GOAL OF THE EXERCISE:
Reproduce the listing exactly, with no pictures in your copy.

------

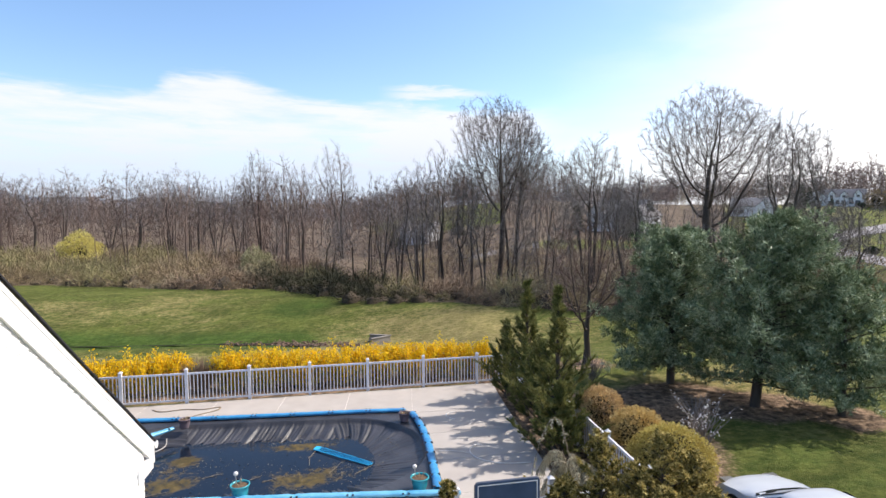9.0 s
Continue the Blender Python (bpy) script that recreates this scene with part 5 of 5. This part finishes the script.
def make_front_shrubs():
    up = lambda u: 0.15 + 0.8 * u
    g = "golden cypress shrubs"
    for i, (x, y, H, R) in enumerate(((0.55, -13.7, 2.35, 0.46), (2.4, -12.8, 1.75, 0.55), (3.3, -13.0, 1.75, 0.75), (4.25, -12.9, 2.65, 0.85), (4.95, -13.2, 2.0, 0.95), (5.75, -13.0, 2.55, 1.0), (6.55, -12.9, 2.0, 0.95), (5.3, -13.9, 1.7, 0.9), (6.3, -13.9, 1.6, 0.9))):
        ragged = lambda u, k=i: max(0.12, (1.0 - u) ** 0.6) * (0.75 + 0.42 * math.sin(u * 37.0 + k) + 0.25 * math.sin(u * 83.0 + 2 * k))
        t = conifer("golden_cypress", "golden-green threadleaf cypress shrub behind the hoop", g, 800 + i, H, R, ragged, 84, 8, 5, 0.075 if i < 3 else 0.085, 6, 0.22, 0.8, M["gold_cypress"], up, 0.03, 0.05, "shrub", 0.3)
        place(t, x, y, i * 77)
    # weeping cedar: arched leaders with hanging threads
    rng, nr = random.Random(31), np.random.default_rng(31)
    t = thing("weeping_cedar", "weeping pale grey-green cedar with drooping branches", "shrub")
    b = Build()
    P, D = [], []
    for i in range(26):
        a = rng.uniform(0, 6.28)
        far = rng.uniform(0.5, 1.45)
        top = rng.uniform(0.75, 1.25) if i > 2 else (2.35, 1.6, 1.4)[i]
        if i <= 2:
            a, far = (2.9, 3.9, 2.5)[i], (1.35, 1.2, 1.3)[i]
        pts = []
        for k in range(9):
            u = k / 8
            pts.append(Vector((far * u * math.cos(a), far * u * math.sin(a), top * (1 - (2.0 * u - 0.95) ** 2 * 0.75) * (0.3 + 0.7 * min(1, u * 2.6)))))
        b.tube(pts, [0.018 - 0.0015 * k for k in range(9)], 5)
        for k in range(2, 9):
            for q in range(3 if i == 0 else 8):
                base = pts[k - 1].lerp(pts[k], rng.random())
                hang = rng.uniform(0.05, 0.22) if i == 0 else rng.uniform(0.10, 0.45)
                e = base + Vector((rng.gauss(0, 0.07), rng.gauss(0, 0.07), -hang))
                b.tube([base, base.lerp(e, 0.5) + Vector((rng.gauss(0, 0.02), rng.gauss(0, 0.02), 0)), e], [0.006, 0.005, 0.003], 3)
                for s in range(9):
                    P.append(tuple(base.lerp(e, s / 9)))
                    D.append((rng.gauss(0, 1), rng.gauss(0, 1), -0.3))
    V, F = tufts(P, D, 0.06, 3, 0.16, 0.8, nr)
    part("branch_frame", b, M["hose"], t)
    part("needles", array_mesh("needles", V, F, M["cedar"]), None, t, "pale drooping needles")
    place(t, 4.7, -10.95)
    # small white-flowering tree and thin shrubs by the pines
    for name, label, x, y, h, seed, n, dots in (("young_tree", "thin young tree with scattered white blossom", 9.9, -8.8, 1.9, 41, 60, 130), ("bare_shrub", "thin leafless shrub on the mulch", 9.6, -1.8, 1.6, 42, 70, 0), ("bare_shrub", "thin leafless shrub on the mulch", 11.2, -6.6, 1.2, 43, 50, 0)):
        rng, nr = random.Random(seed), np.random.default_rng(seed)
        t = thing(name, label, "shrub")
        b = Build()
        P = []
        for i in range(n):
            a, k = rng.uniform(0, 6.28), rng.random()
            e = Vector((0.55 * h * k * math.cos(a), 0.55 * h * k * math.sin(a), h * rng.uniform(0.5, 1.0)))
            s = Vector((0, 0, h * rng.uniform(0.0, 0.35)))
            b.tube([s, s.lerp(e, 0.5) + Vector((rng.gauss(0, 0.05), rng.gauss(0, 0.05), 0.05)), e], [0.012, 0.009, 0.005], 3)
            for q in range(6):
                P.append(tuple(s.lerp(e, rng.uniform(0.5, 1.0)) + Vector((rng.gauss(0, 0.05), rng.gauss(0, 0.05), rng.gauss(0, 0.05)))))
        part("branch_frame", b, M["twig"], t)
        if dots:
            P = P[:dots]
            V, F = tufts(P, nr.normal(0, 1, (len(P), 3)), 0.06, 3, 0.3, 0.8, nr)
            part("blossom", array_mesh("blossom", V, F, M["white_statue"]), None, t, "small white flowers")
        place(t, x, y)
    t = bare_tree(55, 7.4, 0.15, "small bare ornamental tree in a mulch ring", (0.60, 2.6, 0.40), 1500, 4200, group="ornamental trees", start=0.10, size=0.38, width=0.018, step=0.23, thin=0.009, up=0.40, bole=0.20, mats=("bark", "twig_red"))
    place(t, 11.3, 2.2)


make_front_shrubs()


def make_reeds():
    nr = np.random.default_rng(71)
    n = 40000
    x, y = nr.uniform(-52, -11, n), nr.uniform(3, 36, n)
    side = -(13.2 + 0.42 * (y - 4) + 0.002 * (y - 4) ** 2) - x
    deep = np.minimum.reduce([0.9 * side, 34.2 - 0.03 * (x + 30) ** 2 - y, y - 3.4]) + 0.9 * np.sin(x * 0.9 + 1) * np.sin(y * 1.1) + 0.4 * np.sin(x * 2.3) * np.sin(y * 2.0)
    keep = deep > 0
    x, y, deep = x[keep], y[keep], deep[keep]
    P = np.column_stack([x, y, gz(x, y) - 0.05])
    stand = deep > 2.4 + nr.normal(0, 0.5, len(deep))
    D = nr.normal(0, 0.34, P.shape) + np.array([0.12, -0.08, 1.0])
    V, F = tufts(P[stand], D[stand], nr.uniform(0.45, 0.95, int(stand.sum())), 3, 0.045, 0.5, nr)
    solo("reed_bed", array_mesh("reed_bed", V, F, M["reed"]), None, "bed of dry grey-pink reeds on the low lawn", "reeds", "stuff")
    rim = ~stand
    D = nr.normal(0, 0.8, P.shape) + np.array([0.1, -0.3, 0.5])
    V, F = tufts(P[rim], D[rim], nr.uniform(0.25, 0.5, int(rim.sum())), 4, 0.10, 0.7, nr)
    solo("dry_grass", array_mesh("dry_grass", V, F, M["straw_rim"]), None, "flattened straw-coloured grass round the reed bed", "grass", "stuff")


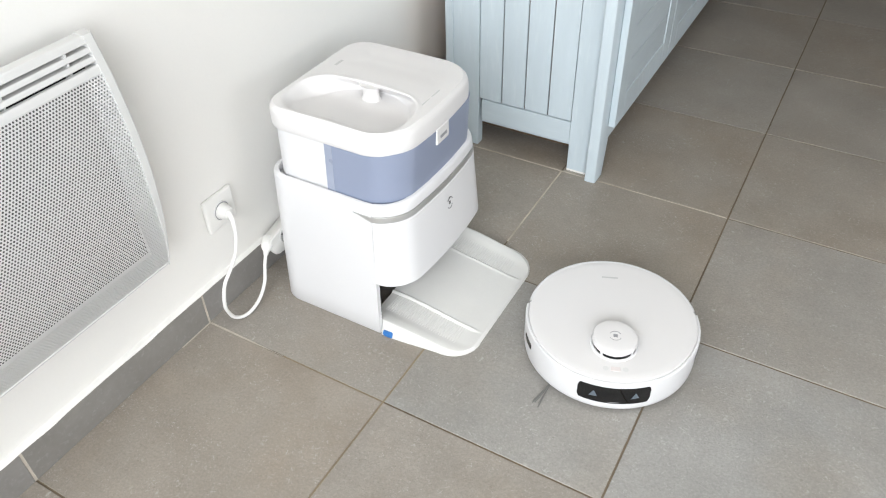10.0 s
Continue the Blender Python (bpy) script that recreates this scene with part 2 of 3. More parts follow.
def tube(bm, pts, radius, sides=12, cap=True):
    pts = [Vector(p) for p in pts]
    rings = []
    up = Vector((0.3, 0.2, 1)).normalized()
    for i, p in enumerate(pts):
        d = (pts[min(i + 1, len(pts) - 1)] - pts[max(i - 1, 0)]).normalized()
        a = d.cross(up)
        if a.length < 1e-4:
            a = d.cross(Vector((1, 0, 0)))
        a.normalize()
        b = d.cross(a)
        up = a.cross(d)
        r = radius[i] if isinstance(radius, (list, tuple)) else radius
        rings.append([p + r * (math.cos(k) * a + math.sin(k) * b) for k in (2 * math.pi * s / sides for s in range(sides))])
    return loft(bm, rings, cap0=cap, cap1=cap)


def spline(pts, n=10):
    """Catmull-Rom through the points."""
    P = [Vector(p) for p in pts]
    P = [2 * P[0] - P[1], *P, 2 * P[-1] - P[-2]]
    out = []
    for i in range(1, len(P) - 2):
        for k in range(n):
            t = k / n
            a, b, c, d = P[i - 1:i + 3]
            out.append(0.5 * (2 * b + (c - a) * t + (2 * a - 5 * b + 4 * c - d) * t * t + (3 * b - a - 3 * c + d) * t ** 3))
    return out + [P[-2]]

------

ANSWER FOR THE TASK:
9.0 s
Continue the Blender Python (bpy) script that recreates this scene with part 5 of 5. This part finishes the script.
def make_front_shrubs():
    up = lambda u: 0.15 + 0.8 * u
    g = "golden cypress shrubs"
    for i, (x, y, H, R) in enumerate(((0.55, -13.7, 2.35, 0.46), (2.4, -12.8, 1.75, 0.55), (3.3, -13.0, 1.75, 0.75), (4.25, -12.9, 2.65, 0.85), (4.95, -13.2, 2.0, 0.95), (5.75, -13.0, 2.55, 1.0), (6.55, -12.9, 2.0, 0.95), (5.3, -13.9, 1.7, 0.9), (6.3, -13.9, 1.6, 0.9))):
        ragged = lambda u, k=i: max(0.12, (1.0 - u) ** 0.6) * (0.75 + 0.42 * math.sin(u * 37.0 + k) + 0.25 * math.sin(u * 83.0 + 2 * k))
        t = conifer("golden_cypress", "golden-green threadleaf cypress shrub behind the hoop", g, 800 + i, H, R, ragged, 84, 8, 5, 0.075 if i < 3 else 0.085, 6, 0.22, 0.8, M["gold_cypress"], up, 0.03, 0.05, "shrub", 0.3)
        place(t, x, y, i * 77)
    # weeping cedar: arched leaders with hanging threads
    rng, nr = random.Random(31), np.random.default_rng(31)
    t = thing("weeping_cedar", "weeping pale grey-green cedar with drooping branches", "shrub")
    b = Build()
    P, D = [], []
    for i in range(26):
        a = rng.uniform(0, 6.28)
        far = rng.uniform(0.5, 1.45)
        top = rng.uniform(0.75, 1.25) if i > 2 else (2.35, 1.6, 1.4)[i]
        if i <= 2:
            a, far = (2.9, 3.9, 2.5)[i], (1.35, 1.2, 1.3)[i]
        pts = []
        for k in range(9):
            u = k / 8
            pts.append(Vector((far * u * math.cos(a), far * u * math.sin(a), top * (1 - (2.0 * u - 0.95) ** 2 * 0.75) * (0.3 + 0.7 * min(1, u * 2.6)))))
        b.tube(pts, [0.018 - 0.0015 * k for k in range(9)], 5)
        for k in range(2, 9):
            for q in range(3 if i == 0 else 8):
                base = pts[k - 1].lerp(pts[k], rng.random())
                hang = rng.uniform(0.05, 0.22) if i == 0 else rng.uniform(0.10, 0.45)
                e = base + Vector((rng.gauss(0, 0.07), rng.gauss(0, 0.07), -hang))
                b.tube([base, base.lerp(e, 0.5) + Vector((rng.gauss(0, 0.02), rng.gauss(0, 0.02), 0)), e], [0.006, 0.005, 0.003], 3)
                for s in range(9):
                    P.append(tuple(base.lerp(e, s / 9)))
                    D.append((rng.gauss(0, 1), rng.gauss(0, 1), -0.3))
    V, F = tufts(P, D, 0.06, 3, 0.16, 0.8, nr)
    part("branch_frame", b, M["hose"], t)
    part("needles", array_mesh("needles", V, F, M["cedar"]), None, t, "pale drooping needles")
    place(t, 4.7, -10.95)
    # small white-flowering tree and thin shrubs by the pines
    for name, label, x, y, h, seed, n, dots in (("young_tree", "thin young tree with scattered white blossom", 9.9, -8.8, 1.9, 41, 60, 130), ("bare_shrub", "thin leafless shrub on the mulch", 9.6, -1.8, 1.6, 42, 70, 0), ("bare_shrub", "thin leafless shrub on the mulch", 11.2, -6.6, 1.2, 43, 50, 0)):
        rng, nr = random.Random(seed), np.random.default_rng(seed)
        t = thing(name, label, "shrub")
        b = Build()
        P = []
        for i in range(n):
            a, k = rng.uniform(0, 6.28), rng.random()
            e = Vector((0.55 * h * k * math.cos(a), 0.55 * h * k * math.sin(a), h * rng.uniform(0.5, 1.0)))
            s = Vector((0, 0, h * rng.uniform(0.0, 0.35)))
            b.tube([s, s.lerp(e, 0.5) + Vector((rng.gauss(0, 0.05), rng.gauss(0, 0.05), 0.05)), e], [0.012, 0.009, 0.005], 3)
            for q in range(6):
                P.append(tuple(s.lerp(e, rng.uniform(0.5, 1.0)) + Vector((rng.gauss(0, 0.05), rng.gauss(0, 0.05), rng.gauss(0, 0.05)))))
        part("branch_frame", b, M["twig"], t)
        if dots:
            P = P[:dots]
            V, F = tufts(P, nr.normal(0, 1, (len(P), 3)), 0.06, 3, 0.3, 0.8, nr)
            part("blossom", array_mesh("blossom", V, F, M["white_statue"]), None, t, "small white flowers")
        place(t, x, y)
    t = bare_tree(55, 7.4, 0.15, "small bare ornamental tree in a mulch ring", (0.60, 2.6, 0.40), 1500, 4200, group="ornamental trees", start=0.10, size=0.38, width=0.018, step=0.23, thin=0.009, up=0.40, bole=0.20, mats=("bark", "twig_red"))
    place(t, 11.3, 2.2)


make_front_shrubs()


def make_reeds():
    nr = np.random.default_rng(71)
    n = 40000
    x, y = nr.uniform(-52, -11, n), nr.uniform(3, 36, n)
    side = -(13.2 + 0.42 * (y - 4) + 0.002 * (y - 4) ** 2) - x
    deep = np.minimum.reduce([0.9 * side, 34.2 - 0.03 * (x + 30) ** 2 - y, y - 3.4]) + 0.9 * np.sin(x * 0.9 + 1) * np.sin(y * 1.1) + 0.4 * np.sin(x * 2.3) * np.sin(y * 2.0)
    keep = deep > 0
    x, y, deep = x[keep], y[keep], deep[keep]
    P = np.column_stack([x, y, gz(x, y) - 0.05])
    stand = deep > 2.4 + nr.normal(0, 0.5, len(deep))
    D = nr.normal(0, 0.34, P.shape) + np.array([0.12, -0.08, 1.0])
    V, F = tufts(P[stand], D[stand], nr.uniform(0.45, 0.95, int(stand.sum())), 3, 0.045, 0.5, nr)
    solo("reed_bed", array_mesh("reed_bed", V, F, M["reed"]), None, "bed of dry grey-pink reeds on the low lawn", "reeds", "stuff")
    rim = ~stand
    D = nr.normal(0, 0.8, P.shape) + np.array([0.1, -0.3, 0.5])
    V, F = tufts(P[rim], D[rim], nr.uniform(0.25, 0.5, int(rim.sum())), 4, 0.10, 0.7, nr)
    solo("dry_grass", array_mesh("dry_grass", V, F, M["straw_rim"]), None, "flattened straw-coloured grass round the reed bed", "grass", "stuff")


10.0 s
Continue the Blender Python (bpy) script that recreates this scene with part 2 of 3. More parts follow.
def tube(bm, pts, radius, sides=12, cap=True):
    pts = [Vector(p) for p in pts]
    rings = []
    up = Vector((0.3, 0.2, 1)).normalized()
    for i, p in enumerate(pts):
        d = (pts[min(i + 1, len(pts) - 1)] - pts[max(i - 1, 0)]).normalized()
        a = d.cross(up)
        if a.length < 1e-4:
            a = d.cross(Vector((1, 0, 0)))
        a.normalize()
        b = d.cross(a)
        up = a.cross(d)
        r = radius[i] if isinstance(radius, (list, tuple)) else radius
        rings.append([p + r * (math.cos(k) * a + math.sin(k) * b) for k in (2 * math.pi * s / sides for s in range(sides))])
    return loft(bm, rings, cap0=cap, cap1=cap)


def spline(pts, n=10):
    """Catmull-Rom through the points."""
    P = [Vector(p) for p in pts]
    P = [2 * P[0] - P[1], *P, 2 * P[-1] - P[-2]]
    out = []
    for i in range(1, len(P) - 2):
        for k in range(n):
            t = k / n
            a, b, c, d = P[i - 1:i + 3]
            out.append(0.5 * (2 * b + (c - a) * t + (2 * a - 5 * b + 4 * c - d) * t * t + (3 * b - a - 3 * c + d) * t ** 3))
    return out + [P[-2]]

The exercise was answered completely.